Leaving out the pictures, retype all the material exactly.

• • • • • • •

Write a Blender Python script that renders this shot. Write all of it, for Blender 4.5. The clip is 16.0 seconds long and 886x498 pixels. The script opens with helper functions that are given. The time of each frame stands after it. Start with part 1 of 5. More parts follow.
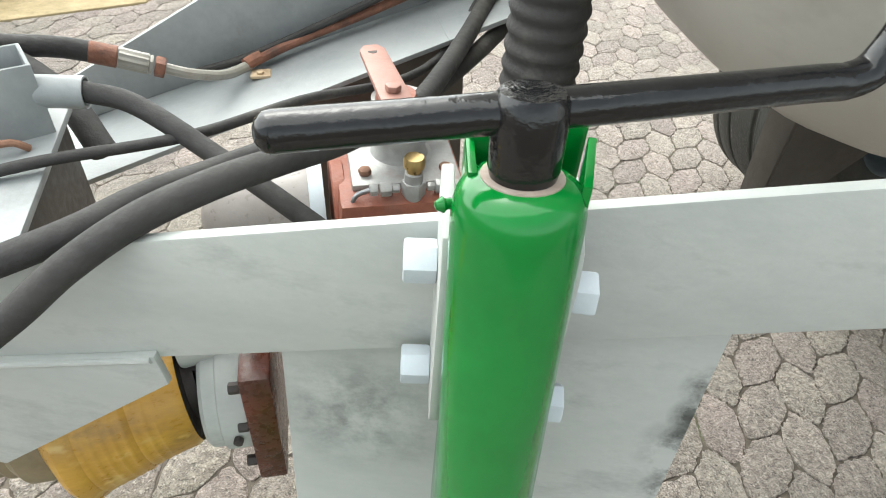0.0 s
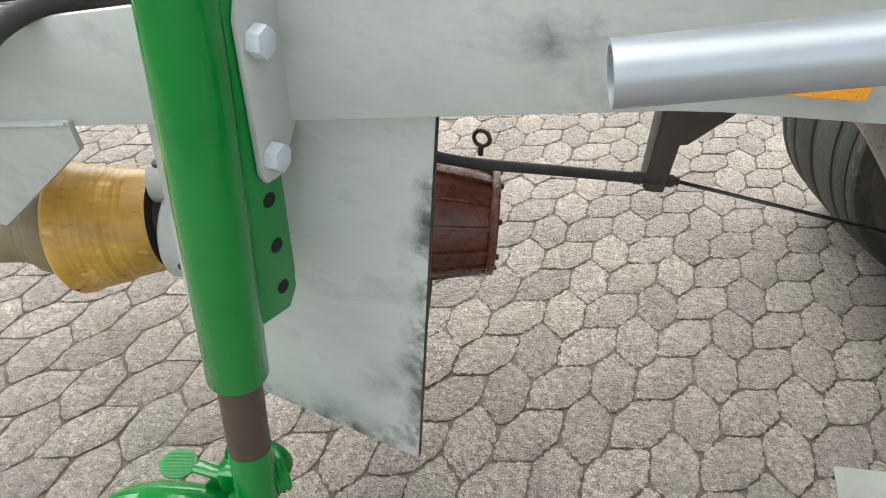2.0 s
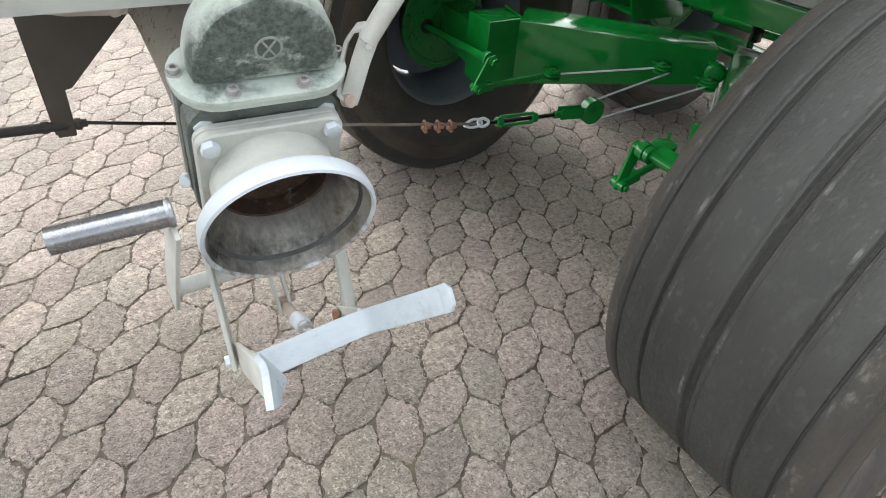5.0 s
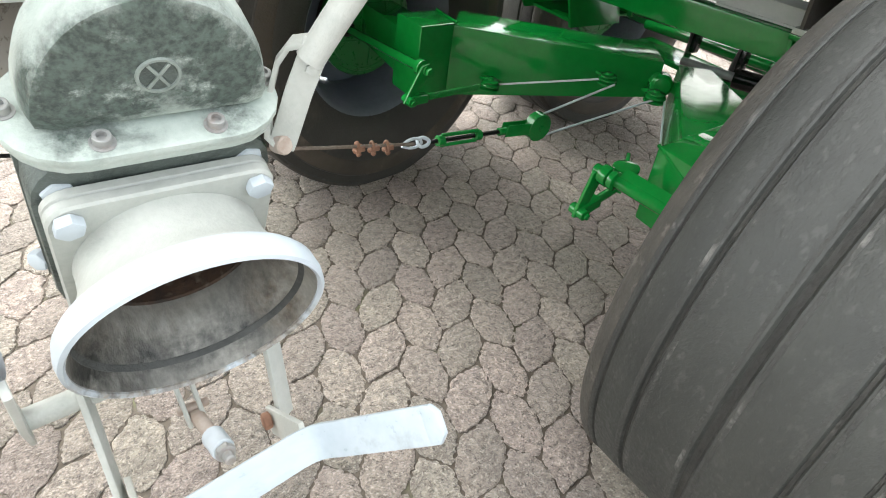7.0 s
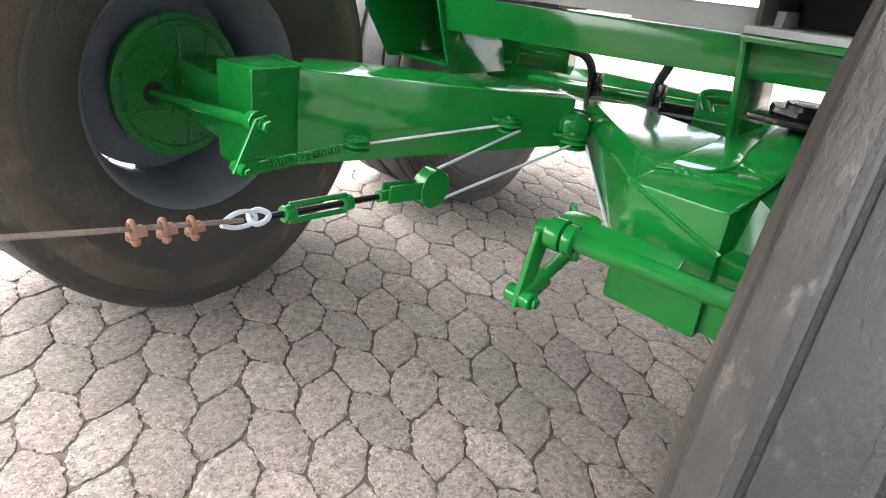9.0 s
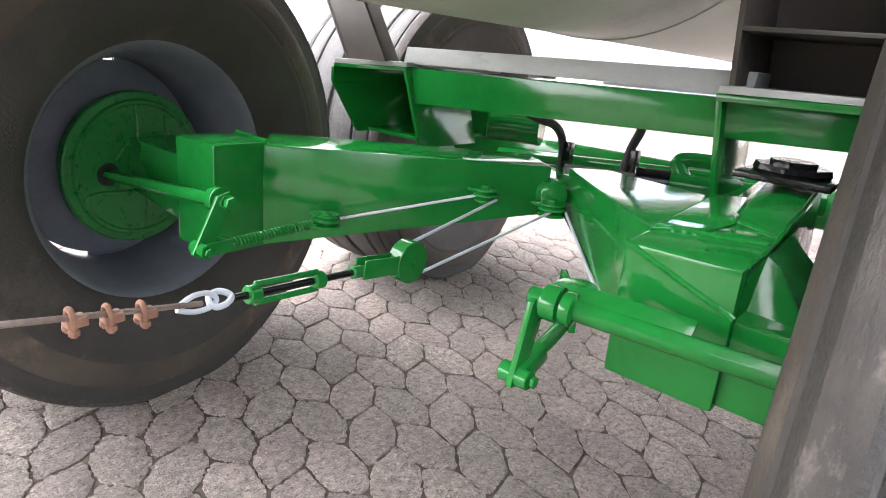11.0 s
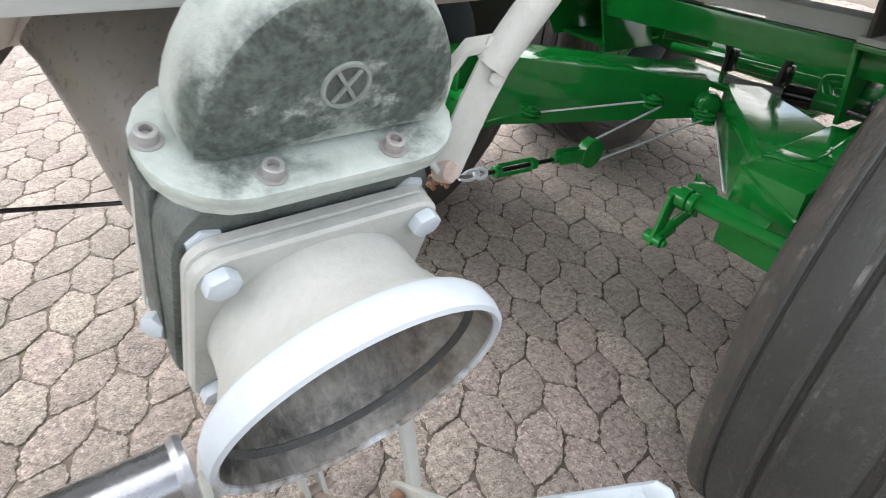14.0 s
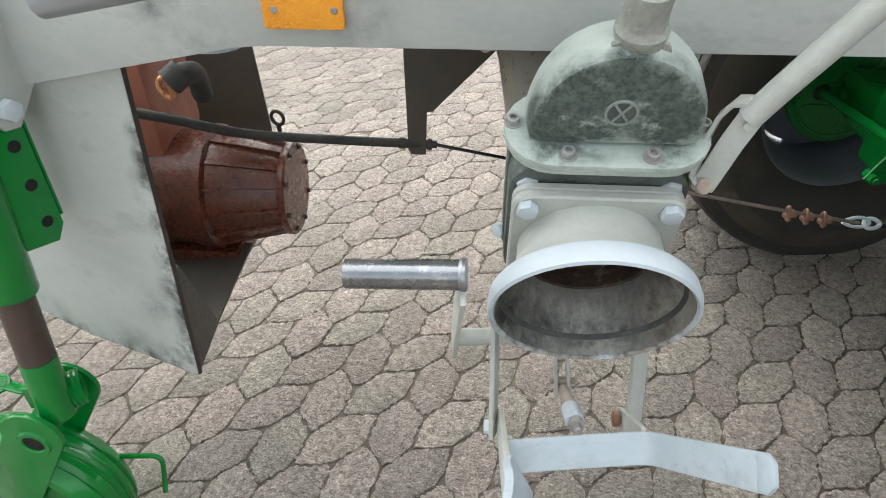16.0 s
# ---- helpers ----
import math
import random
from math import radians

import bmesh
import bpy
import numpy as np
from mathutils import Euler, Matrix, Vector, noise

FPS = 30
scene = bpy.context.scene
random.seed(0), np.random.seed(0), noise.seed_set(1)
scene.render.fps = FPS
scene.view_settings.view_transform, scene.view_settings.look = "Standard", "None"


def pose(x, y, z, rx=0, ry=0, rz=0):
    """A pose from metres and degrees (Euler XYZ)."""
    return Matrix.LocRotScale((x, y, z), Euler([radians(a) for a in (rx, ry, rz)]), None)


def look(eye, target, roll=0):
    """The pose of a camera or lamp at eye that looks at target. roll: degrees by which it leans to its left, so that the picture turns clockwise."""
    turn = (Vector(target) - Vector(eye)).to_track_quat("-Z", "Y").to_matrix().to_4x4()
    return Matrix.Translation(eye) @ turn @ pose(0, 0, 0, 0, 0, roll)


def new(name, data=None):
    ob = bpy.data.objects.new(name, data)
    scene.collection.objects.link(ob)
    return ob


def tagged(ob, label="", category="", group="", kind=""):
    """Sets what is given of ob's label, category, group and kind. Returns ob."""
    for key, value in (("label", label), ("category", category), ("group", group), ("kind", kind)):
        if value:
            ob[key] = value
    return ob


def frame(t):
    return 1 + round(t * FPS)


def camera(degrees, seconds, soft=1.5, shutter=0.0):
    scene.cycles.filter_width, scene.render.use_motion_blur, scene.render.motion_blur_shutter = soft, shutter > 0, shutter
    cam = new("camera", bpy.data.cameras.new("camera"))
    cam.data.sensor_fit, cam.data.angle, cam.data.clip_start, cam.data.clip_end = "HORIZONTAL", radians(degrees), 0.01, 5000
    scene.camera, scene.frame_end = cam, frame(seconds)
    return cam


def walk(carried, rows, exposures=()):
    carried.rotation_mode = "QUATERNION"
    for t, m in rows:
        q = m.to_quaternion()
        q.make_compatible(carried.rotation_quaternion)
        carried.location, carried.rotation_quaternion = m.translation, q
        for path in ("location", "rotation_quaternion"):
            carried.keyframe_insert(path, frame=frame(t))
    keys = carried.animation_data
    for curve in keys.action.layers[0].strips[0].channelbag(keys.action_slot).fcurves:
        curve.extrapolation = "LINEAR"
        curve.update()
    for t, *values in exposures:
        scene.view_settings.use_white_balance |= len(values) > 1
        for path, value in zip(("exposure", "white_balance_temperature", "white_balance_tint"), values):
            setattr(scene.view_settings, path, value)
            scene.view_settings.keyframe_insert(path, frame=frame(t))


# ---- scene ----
cam = camera(70.64, 16.0, soft=1.0, shutter=0.1)
PATH = [
    (0, -0.1803, -0.2944, 1.3958, 48.97, -3.48, -10.7),
    (0.5, -0.1266, -0.413, 1.3809, 51.93, -2.04, -6.08),
    (1, 0.0108, -0.4805, 1.3576, 52.76, -1.76, -0.17),
    (1.5, 0.1522, -0.5338, 1.3355, 51.77, -1.87, 6.85),
    (2, 0.1967, -0.5772, 1.3233, 51.42, -2.02, 5.48),
    (2.5, 0.1919, -0.6834, 1.328, 51.23, -2.72, 1.43),
    (3, 0.2143, -0.8034, 1.3279, 50.89, -3.07, -6.8),
    (3.5, 0.319, -0.8896, 1.3377, 51.65, -5.29, -17.76),
    (4, 0.4425, -0.9184, 1.3544, 52.69, -3.55, -25.12),
    (4.2, 0.4861, -0.9198, 1.3603, 53.02, -3.55, -26.69),
    (6.3, 0.6801, -0.8371, 1.3075, 50.57, -3.85, -27.52),
    (6.5, 0.6754, -0.8024, 1.302, 50.97, -4.49, -29.11),
    (7, 0.6716, -0.6802, 1.2817, 52.92, -7.03, -34.5),
    (7.5, 0.7612, -0.5553, 1.2124, 54.82, -6.88, -40.69),
    (8, 0.8901, -0.4429, 1.1077, 58.21, -6.41, -43.4),
    (8.5, 0.9558, -0.377, 1.0147, 59.5, -6.28, -45.42),
    (9, 0.9994, -0.3292, 0.9655, 64.18, -6.63, -47.47),
    (9.5, 1.0274, -0.2785, 0.9243, 69.32, -4.81, -48.81),
    (9.7, 1.0409, -0.2678, 0.9175, 71.32, -4.97, -49.83),
    (11.8, 1.0444, -0.2707, 0.941, 71.64, -5.55, -51.25),
    (12, 1.0328, -0.2853, 0.9513, 70.42, -5.18, -50.32),
    (12.5, 0.9643, -0.3368, 0.9928, 67.98, -4.99, -45.83),
    (13, 0.839, -0.3983, 1.0572, 63.16, -5.6, -39.65),
    (13.5, 0.7253, -0.4799, 1.1394, 57.96, -5.11, -39.19),
    (14, 0.5965, -0.5253, 1.2097, 56.47, -4.94, -36.57),
    (14.5, 0.5068, -0.5654, 1.2746, 54.07, -6.13, -26.57),
    (15, 0.5388, -0.6108, 1.3002, 53.13, -2.57, -13.87),
    (15.5, 0.6164, -0.6898, 1.3114, 53.1, -0.52, -1.97),
    (16, 0.6458, -0.7868, 1.327, 54.45, 0.44, 4.64),
]
walk(cam, [(t, pose(*p)) for t, *p in PATH], [(0, 1.6, 6480, 3), (1.5, 1.6, 6480, 4), (2.5, 1.46, 6480, 4), (3.5, 1.56, 6500, 8), (6.5, 2.1, 6500, 7), (7, 2.28, 6550, 6), (7.5, 2.55, 6650, 14), (8.5, 2.85, 6600, 16), (9.0, 2.98, 6450, 14),
    (12.0, 3.03, 6350, 20), (12.5, 2.98, 6300, 18), (13, 2.85, 6300, 16), (13.5, 2.65, 6200, 8), (14, 1.92, 6450, 12), (14.5, 1.6, 6450, 11), (15, 1.5, 6500, 11), (16, 1.48, 6450, 5)])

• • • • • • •

> **OUTPUT OF THE TASK**:
Write a Blender Python script that renders this shot. Write all of it, for Blender 4.5. The clip is 16.0 seconds long and 886x498 pixels. The script opens with helper functions that are given. The time of each frame stands after it. Start with part 1 of 5. More parts follow.
0.0 s
2.0 s
5.0 s
7.0 s
9.0 s
11.0 s
14.0 s
16.0 s
# ---- helpers ----
import math
import random
from math import radians

import bmesh
import bpy
import numpy as np
from mathutils import Euler, Matrix, Vector, noise

FPS = 30
scene = bpy.context.scene
random.seed(0), np.random.seed(0), noise.seed_set(1)
scene.render.fps = FPS
scene.view_settings.view_transform, scene.view_settings.look = "Standard", "None"


def pose(x, y, z, rx=0, ry=0, rz=0):
    """A pose from metres and degrees (Euler XYZ)."""
    return Matrix.LocRotScale((x, y, z), Euler([radians(a) for a in (rx, ry, rz)]), None)


def look(eye, target, roll=0):
    """The pose of a camera or lamp at eye that looks at target. roll: degrees by which it leans to its left, so that the picture turns clockwise."""
    turn = (Vector(target) - Vector(eye)).to_track_quat("-Z", "Y").to_matrix().to_4x4()
    return Matrix.Translation(eye) @ turn @ pose(0, 0, 0, 0, 0, roll)


def new(name, data=None):
    ob = bpy.data.objects.new(name, data)
    scene.collection.objects.link(ob)
    return ob


def tagged(ob, label="", category="", group="", kind=""):
    """Sets what is given of ob's label, category, group and kind. Returns ob."""
    for key, value in (("label", label), ("category", category), ("group", group), ("kind", kind)):
        if value:
            ob[key] = value
    return ob


def frame(t):
    return 1 + round(t * FPS)


def camera(degrees, seconds, soft=1.5, shutter=0.0):
    scene.cycles.filter_width, scene.render.use_motion_blur, scene.render.motion_blur_shutter = soft, shutter > 0, shutter
    cam = new("camera", bpy.data.cameras.new("camera"))
    cam.data.sensor_fit, cam.data.angle, cam.data.clip_start, cam.data.clip_end = "HORIZONTAL", radians(degrees), 0.01, 5000
    scene.camera, scene.frame_end = cam, frame(seconds)
    return cam


def walk(carried, rows, exposures=()):
    carried.rotation_mode = "QUATERNION"
    for t, m in rows:
        q = m.to_quaternion()
        q.make_compatible(carried.rotation_quaternion)
        carried.location, carried.rotation_quaternion = m.translation, q
        for path in ("location", "rotation_quaternion"):
            carried.keyframe_insert(path, frame=frame(t))
    keys = carried.animation_data
    for curve in keys.action.layers[0].strips[0].channelbag(keys.action_slot).fcurves:
        curve.extrapolation = "LINEAR"
        curve.update()
    for t, *values in exposures:
        scene.view_settings.use_white_balance |= len(values) > 1
        for path, value in zip(("exposure", "white_balance_temperature", "white_balance_tint"), values):
            setattr(scene.view_settings, path, value)
            scene.view_settings.keyframe_insert(path, frame=frame(t))


# ---- scene ----
cam = camera(70.64, 16.0, soft=1.0, shutter=0.1)
PATH = [
    (0, -0.1803, -0.2944, 1.3958, 48.97, -3.48, -10.7),
    (0.5, -0.1266, -0.413, 1.3809, 51.93, -2.04, -6.08),
    (1, 0.0108, -0.4805, 1.3576, 52.76, -1.76, -0.17),
    (1.5, 0.1522, -0.5338, 1.3355, 51.77, -1.87, 6.85),
    (2, 0.1967, -0.5772, 1.3233, 51.42, -2.02, 5.48),
    (2.5, 0.1919, -0.6834, 1.328, 51.23, -2.72, 1.43),
    (3, 0.2143, -0.8034, 1.3279, 50.89, -3.07, -6.8),
    (3.5, 0.319, -0.8896, 1.3377, 51.65, -5.29, -17.76),
    (4, 0.4425, -0.9184, 1.3544, 52.69, -3.55, -25.12),
    (4.2, 0.4861, -0.9198, 1.3603, 53.02, -3.55, -26.69),
    (6.3, 0.6801, -0.8371, 1.3075, 50.57, -3.85, -27.52),
    (6.5, 0.6754, -0.8024, 1.302, 50.97, -4.49, -29.11),
    (7, 0.6716, -0.6802, 1.2817, 52.92, -7.03, -34.5),
    (7.5, 0.7612, -0.5553, 1.2124, 54.82, -6.88, -40.69),
    (8, 0.8901, -0.4429, 1.1077, 58.21, -6.41, -43.4),
    (8.5, 0.9558, -0.377, 1.0147, 59.5, -6.28, -45.42),
    (9, 0.9994, -0.3292, 0.9655, 64.18, -6.63, -47.47),
    (9.5, 1.0274, -0.2785, 0.9243, 69.32, -4.81, -48.81),
    (9.7, 1.0409, -0.2678, 0.9175, 71.32, -4.97, -49.83),
    (11.8, 1.0444, -0.2707, 0.941, 71.64, -5.55, -51.25),
    (12, 1.0328, -0.2853, 0.9513, 70.42, -5.18, -50.32),
    (12.5, 0.9643, -0.3368, 0.9928, 67.98, -4.99, -45.83),
    (13, 0.839, -0.3983, 1.0572, 63.16, -5.6, -39.65),
    (13.5, 0.7253, -0.4799, 1.1394, 57.96, -5.11, -39.19),
    (14, 0.5965, -0.5253, 1.2097, 56.47, -4.94, -36.57),
    (14.5, 0.5068, -0.5654, 1.2746, 54.07, -6.13, -26.57),
    (15, 0.5388, -0.6108, 1.3002, 53.13, -2.57, -13.87),
    (15.5, 0.6164, -0.6898, 1.3114, 53.1, -0.52, -1.97),
    (16, 0.6458, -0.7868, 1.327, 54.45, 0.44, 4.64),
]
walk(cam, [(t, pose(*p)) for t, *p in PATH], [(0, 1.6, 6480, 3), (1.5, 1.6, 6480, 4), (2.5, 1.46, 6480, 4), (3.5, 1.56, 6500, 8), (6.5, 2.1, 6500, 7), (7, 2.28, 6550, 6), (7.5, 2.55, 6650, 14), (8.5, 2.85, 6600, 16), (9.0, 2.98, 6450, 14),
    (12.0, 3.03, 6350, 20), (12.5, 2.98, 6300, 18), (13, 2.85, 6300, 16), (13.5, 2.65, 6200, 8), (14, 1.92, 6450, 12), (14.5, 1.6, 6450, 11), (15, 1.5, 6500, 11), (16, 1.48, 6450, 5)])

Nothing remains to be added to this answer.